Hindemith Prize of the Schleswig-Holstein Music Festival
The Austrian composer Bernd Richard Deutsch is the winner of this year's Hindemith Prize. Born in 1977 in Mödling, he studied composition at the University of Music and the Performing Arts in Vienna from 1995 until 2003. Participation at several workshops and summer academies rounded off his studies. Bernd Richard Deutsch, who has already received a number of prizes and awards for his work, lives in Vienna as a freelance composer.
The awards ceremony will take place on 21 July 2014 in Reinbek during the course of the Schleswig-Holstein Music Festival. The Nathan Quartet will perform the String Quartet No. 2 by Deutsch as well as Hindemith's “Ouverture zum Fliegenden Holländer, wie sie eine schlechte Kurkapelle morgens um 7 am Brunnen vom Blatt spielt” for String Quartet.
How did you happen upon composing?
I developed a great love of music very early on, and thus began to occupy myself with the music of the Viennese Classicists. From there, I covered the entire history of music, especially that of the 19th and 20th centuries. From this occupation, there gradually arose the desire to become creative myself and to make my own music. Since I did not play any musical instrument at that time, these creative processes only took place in my head at first: when I heard music, I always tried to imagine how I would then continue composing. I made my first real attempts at composition when I was 15 years old.
Which impulses did you receive at the outset of your work as a composer?
During the years of my studies in Vienna, the composers of the Second Viennese School were important, of course - most of all Alban Berg.
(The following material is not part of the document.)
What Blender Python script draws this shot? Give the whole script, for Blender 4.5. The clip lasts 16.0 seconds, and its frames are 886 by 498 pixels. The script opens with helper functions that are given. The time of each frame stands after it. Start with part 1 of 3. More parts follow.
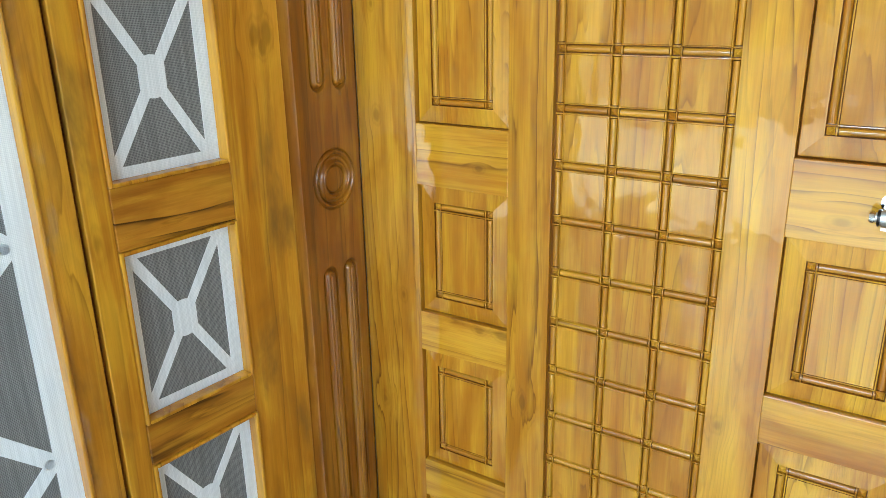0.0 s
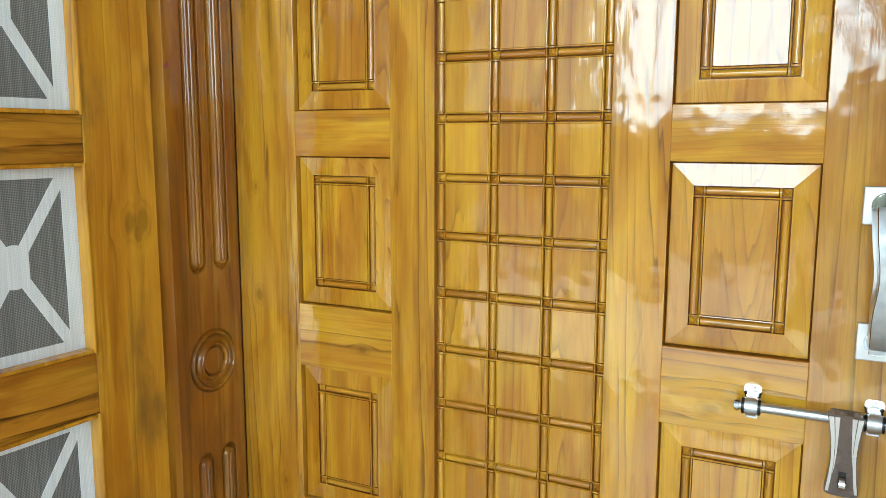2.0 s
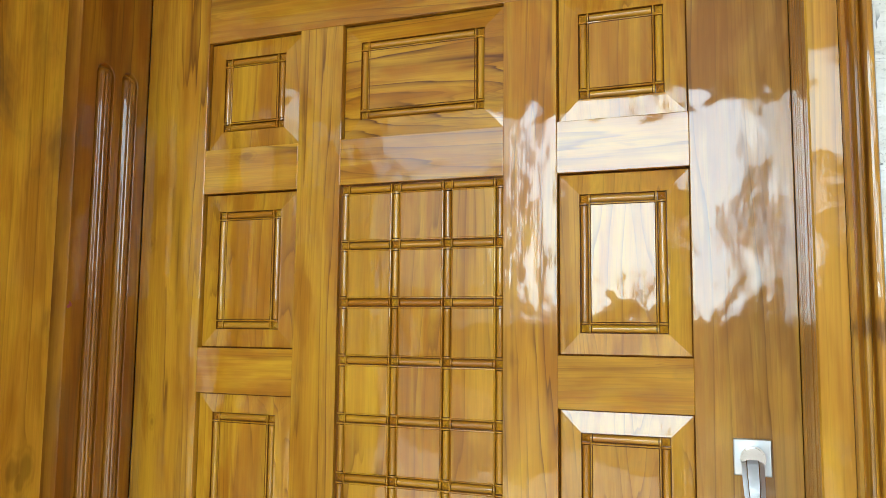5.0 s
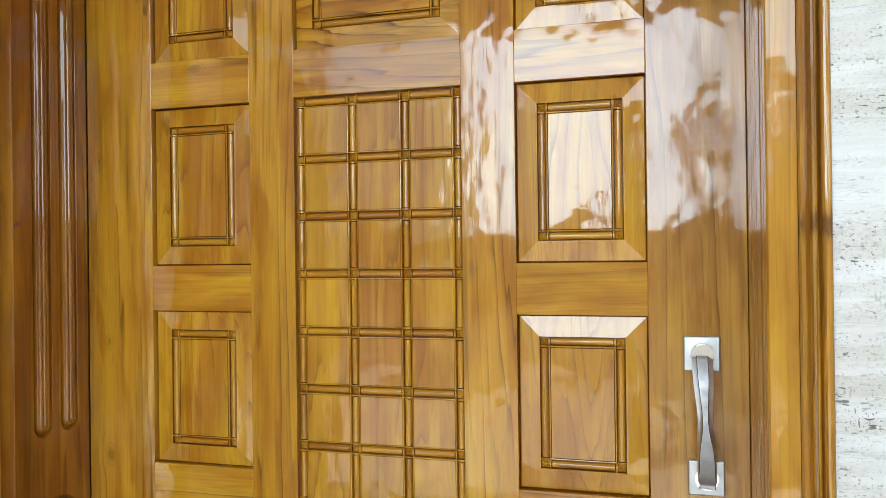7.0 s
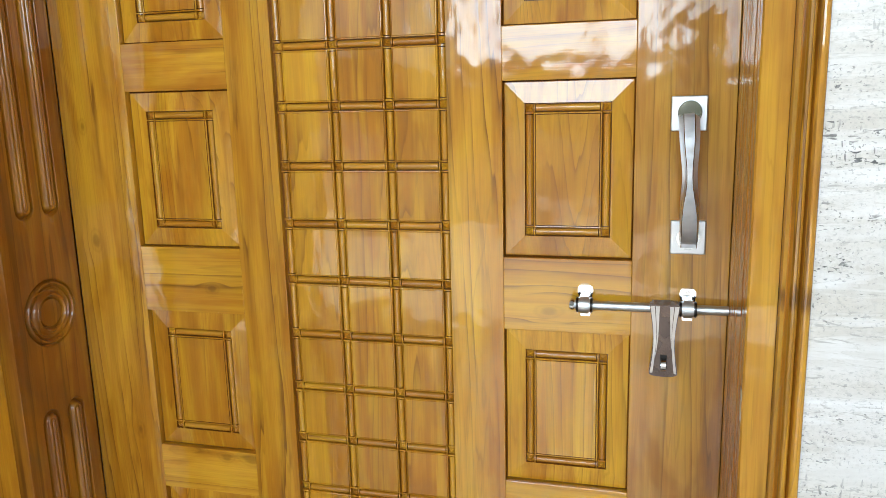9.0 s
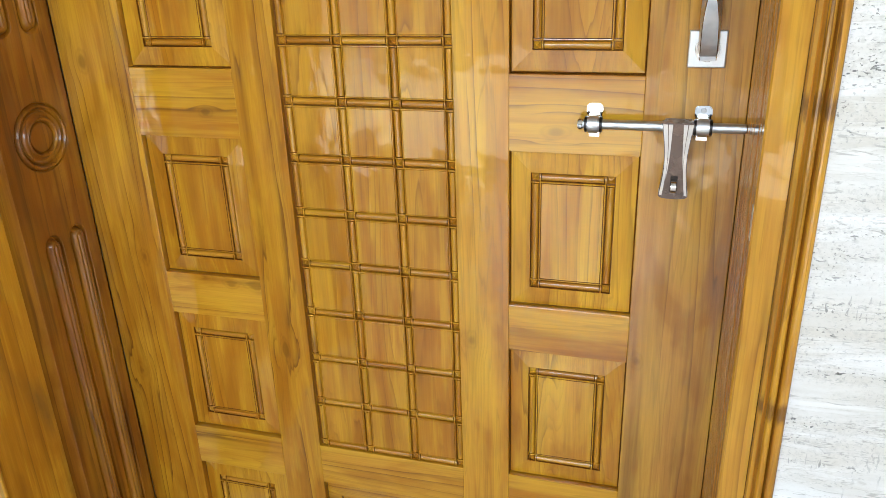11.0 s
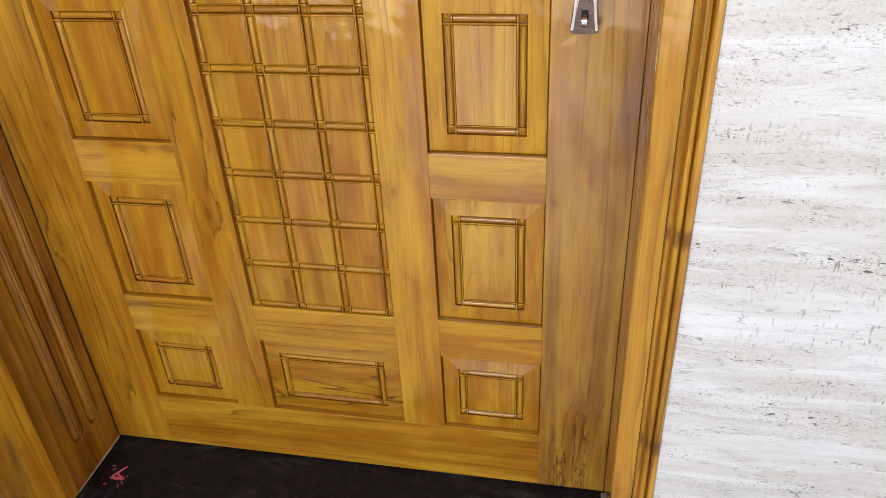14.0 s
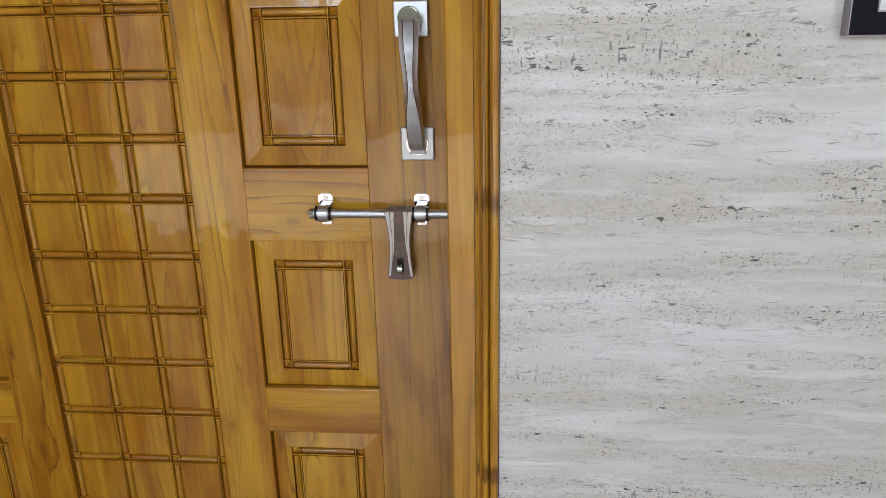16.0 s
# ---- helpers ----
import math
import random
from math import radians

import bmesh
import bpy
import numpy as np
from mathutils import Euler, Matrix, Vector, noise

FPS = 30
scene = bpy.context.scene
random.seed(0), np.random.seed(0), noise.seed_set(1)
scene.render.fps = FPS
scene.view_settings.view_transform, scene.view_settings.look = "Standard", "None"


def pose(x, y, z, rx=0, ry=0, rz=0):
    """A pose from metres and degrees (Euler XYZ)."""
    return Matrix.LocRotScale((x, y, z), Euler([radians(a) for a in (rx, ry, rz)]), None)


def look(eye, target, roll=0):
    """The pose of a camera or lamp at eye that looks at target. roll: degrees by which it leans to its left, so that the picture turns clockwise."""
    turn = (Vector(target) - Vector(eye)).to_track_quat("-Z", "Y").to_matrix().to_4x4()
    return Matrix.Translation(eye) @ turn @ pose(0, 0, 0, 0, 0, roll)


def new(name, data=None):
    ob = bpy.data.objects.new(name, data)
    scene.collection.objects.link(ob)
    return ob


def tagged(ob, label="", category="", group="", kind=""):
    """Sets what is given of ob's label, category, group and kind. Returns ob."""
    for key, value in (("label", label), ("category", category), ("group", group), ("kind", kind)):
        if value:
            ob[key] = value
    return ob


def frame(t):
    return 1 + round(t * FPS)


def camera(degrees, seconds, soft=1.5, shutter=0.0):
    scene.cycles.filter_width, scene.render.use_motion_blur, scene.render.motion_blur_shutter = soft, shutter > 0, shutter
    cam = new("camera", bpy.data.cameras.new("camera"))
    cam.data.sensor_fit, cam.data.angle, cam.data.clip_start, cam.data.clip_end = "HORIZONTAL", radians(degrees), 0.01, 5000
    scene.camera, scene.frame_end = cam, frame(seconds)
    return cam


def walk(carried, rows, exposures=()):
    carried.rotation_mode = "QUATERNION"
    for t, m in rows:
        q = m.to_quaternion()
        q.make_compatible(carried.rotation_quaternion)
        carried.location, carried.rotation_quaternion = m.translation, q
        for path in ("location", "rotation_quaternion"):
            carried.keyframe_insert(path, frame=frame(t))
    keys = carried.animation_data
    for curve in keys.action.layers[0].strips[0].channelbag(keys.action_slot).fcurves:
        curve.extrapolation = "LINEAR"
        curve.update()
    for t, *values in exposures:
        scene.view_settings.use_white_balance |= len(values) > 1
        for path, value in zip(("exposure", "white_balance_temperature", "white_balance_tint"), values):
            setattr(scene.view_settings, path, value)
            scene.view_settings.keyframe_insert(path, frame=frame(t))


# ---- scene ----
cam = camera(59.7, 16.0, soft=0.8)
PATH = [
    (0, (0.929, -1.116, 1.326), (-0.121, 0.46, 0.684), -1.1),
    (0.5, (0.911, -1.106, 1.344), (-0.115, 0.523, 0.804), -1.2),
    (1, (0.923, -1.098, 1.36), (-0.074, 0.577, 0.913), -0.7),
    (1.5, (0.941, -1.092, 1.378), (-0.007, 0.631, 1.015), -0.2),
    (2, (0.952, -1.08, 1.386), (0.07, 0.692, 1.103), 0.1),
    (2.5, (0.965, -1.071, 1.394), (0.132, 0.736, 1.19), 0.1),
    (3, (0.975, -1.075, 1.41), (0.192, 0.762, 1.307), 0.1),
    (3.5, (0.979, -1.09, 1.427), (0.218, 0.76, 1.429), 0.4),
    (4, (0.983, -1.105, 1.449), (0.258, 0.756, 1.557), 0.5),
    (4.2, (0.988, -1.107, 1.453), (0.269, 0.753, 1.603), 0.6),
    (6.3, (0.99, -1.123, 1.496), (0.384, 0.771, 1.712), 0.3),
    (6.5, (0.984, -1.126, 1.488), (0.392, 0.778, 1.654), -0.0),
    (7, (0.973, -1.121, 1.45), (0.413, 0.799, 1.457), -0.7),
    (7.5, (0.964, -1.128, 1.417), (0.442, 0.798, 1.286), -1.2),
    (8, (0.962, -1.131, 1.38), (0.468, 0.793, 1.153), -1.2),
    (10.5, (0.978, -1.075, 1.312), (0.426, 0.729, 0.649), -2.0),
    (11, (0.977, -1.075, 1.291), (0.444, 0.693, 0.523), -2.0),
    (11.5, (0.985, -1.077, 1.273), (0.465, 0.635, 0.38), -2.4),
    (12, (0.983, -1.076, 1.258), (0.479, 0.582, 0.261), -3.0),
    (12.5, (0.988, -1.072, 1.252), (0.509, 0.536, 0.164), -3.3),
    (13, (0.989, -1.074, 1.248), (0.538, 0.495, 0.091), -3.6),
    (13.5, (0.991, -1.077, 1.241), (0.579, 0.502, 0.085), -3.4),
    (14, (1.013, -1.074, 1.265), (0.648, 0.57, 0.186), -3.2),
    (14.5, (1.031, -1.079, 1.289), (0.729, 0.657, 0.341), -3.0),
    (15, (1.059, -1.084, 1.305), (0.81, 0.711, 0.459), -2.7),
    (15.5, (1.1, -1.079, 1.322), (0.904, 0.766, 0.576), -1.6),
    (16, (1.154, -1.084, 1.342), (0.976, 0.803, 0.706), -1.2),
]
EXPOSURES = [(0, 1.90, 5850, 1), (1, 1.83, 5950, 0), (2, 1.71, 6100, 0), (3.5, 1.51, 6350, 2), (4.2, 1.46, 6400, 4), (6.3, 1.38, 6450, 7), (7, 1.32, 6450, 9), (8, 1.39, 6450, 10), (10.5, 1.62, 6500, 11),
             (12, 1.66, 6500, 13), (13.5, 1.70, 6750, 18), (14.5, 1.22, 6800, 20), (15, 1.05, 6800, 20), (16, 0.75, 6700, 17)]
walk(cam, [(t, look(eye, target, roll)) for t, eye, target, roll in PATH], EXPOSURES)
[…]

On the other hand, I have always occupied myself intensively with Igor Stravinsky. I do not at all sense the polarity that was seen for a long time between Stravinsky and the Schönberg School; rather, I try to make both sides of this coin fruitful for myself.
What is your relationship to Paul Hindemith?
My first contact with the music of Hindemith was the production of "Cardillac" at the Vienna State Opera, which I saw in the early 1990s. This work has fascinated me very much ever since then. I became acquainted with other works of Hindemith later on, including the Bassoon Sonata, which I played during the course of my bassoon studies. And Hindemith's "Elementary Training for Musicians" served as teaching material at the Conservatory, i.e. was with me from very beginning.
The Hindemith Prize of the SHMF goes together with a composition commission. Can you already tell us something about the new piece?
The commission was given for a chamber work with a maximum of four musicians. In accordance with this specification, I intend to write a piece for two pianos and two percussionists. This instrumental combination is not pure chance: Hindemith, after all, wrote about his "Rag Time" from the Suite "1922" for piano: "Regard the piano here as an interesting kind of percussion instrument and treat it accordingly."
What are your plans for the future?
At the moment, I am working on a Concerto for Trumpet, Trombone, Tuba and Orchestra that will be performed in October 2014 at the Vienna Musikverein. After that, I will compose a Concerto for Organ and Orchestra commissioned by the Vienna Radio Symphony Orchestra. Both projects, incidentally, also have a connection to Hindemith: with his series of wind sonatas, he was one of the pioneers in treating wind instruments such as the trombone and tuba as soloists, and his wonderful Organ Concerto composed in 1962 is one of the very few great works for this combination.